BEGIN
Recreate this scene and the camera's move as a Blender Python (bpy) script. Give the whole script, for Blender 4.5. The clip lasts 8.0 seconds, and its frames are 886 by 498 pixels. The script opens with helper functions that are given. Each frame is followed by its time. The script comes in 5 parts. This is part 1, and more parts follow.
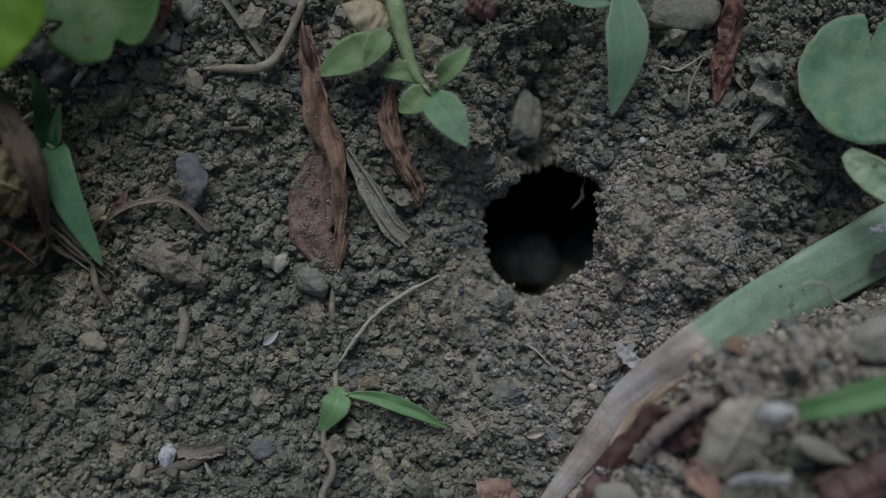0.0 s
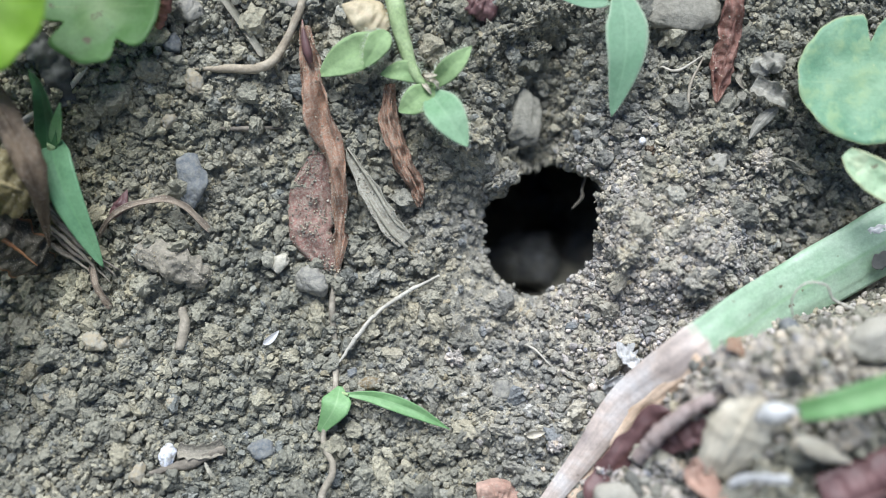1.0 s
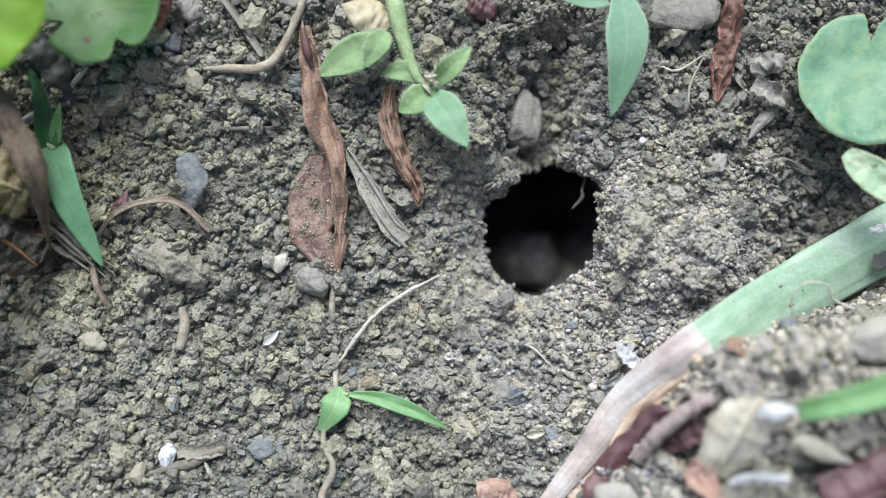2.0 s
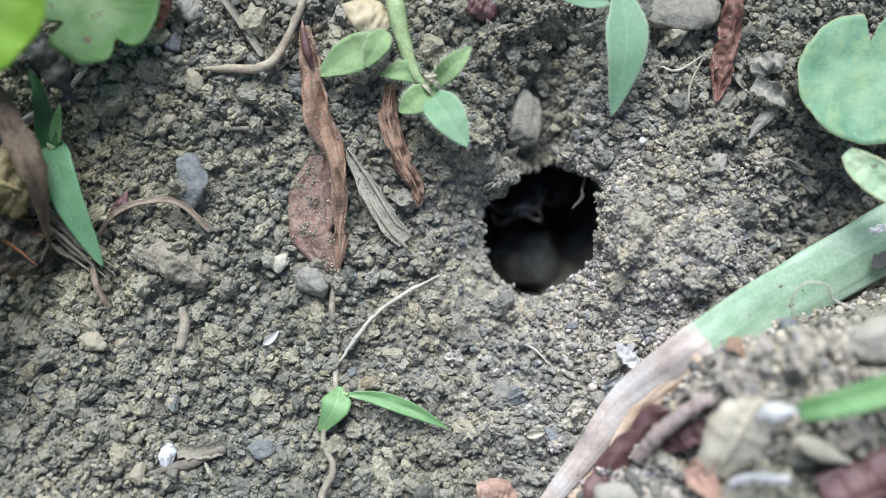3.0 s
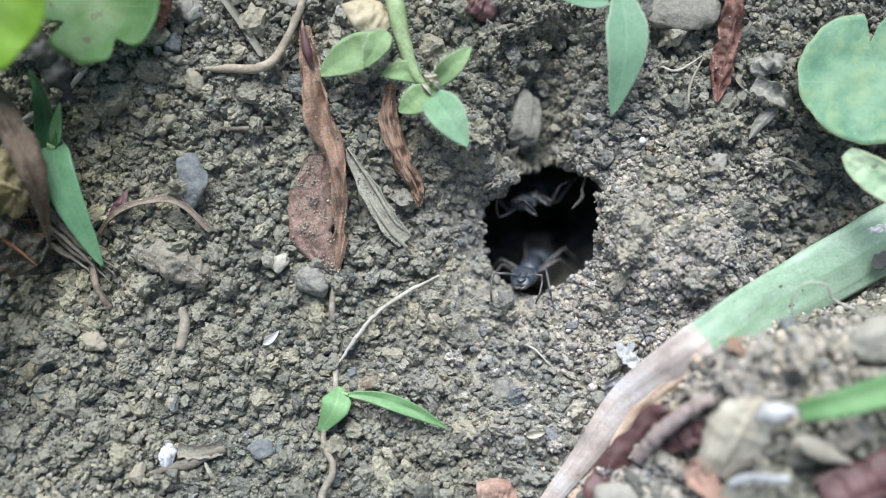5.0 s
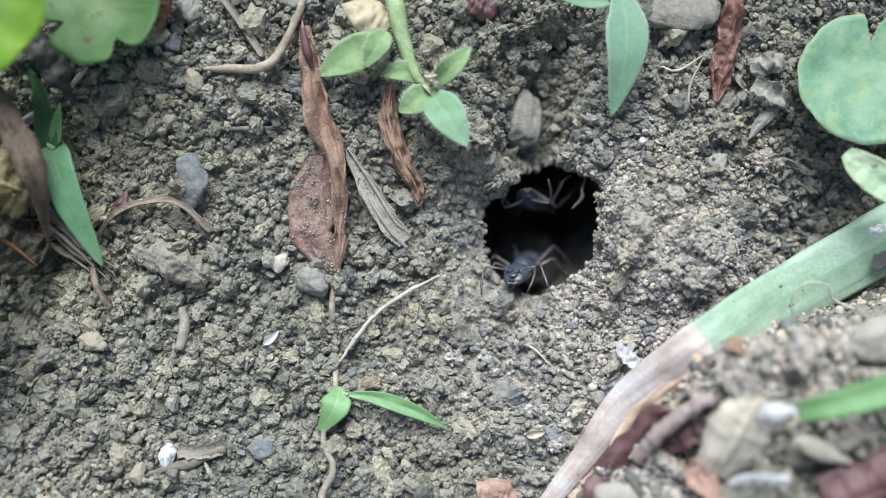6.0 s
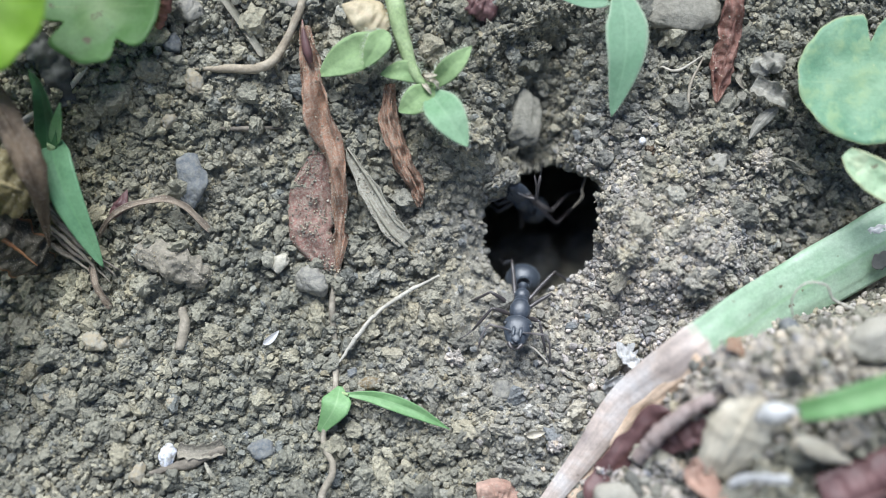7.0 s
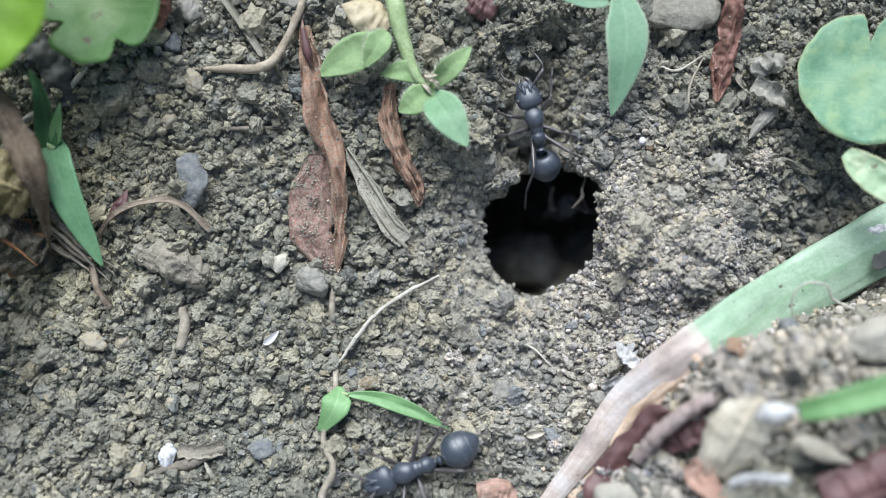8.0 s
END
**Task statement:** Write out the data precisely as given, excluding the pictures.

**Exercise solution:**
Recreate this scene and the camera's move as a Blender Python (bpy) script. Give the whole script, for Blender 4.5. The clip lasts 8.0 seconds, and its frames are 886 by 498 pixels. The script opens with helper functions that are given. Each frame is followed by its time. The script comes in 5 parts. This is part 1, and more parts follow.
0.0 s
1.0 s
2.0 s
3.0 s
5.0 s
6.0 s
7.0 s
8.0 s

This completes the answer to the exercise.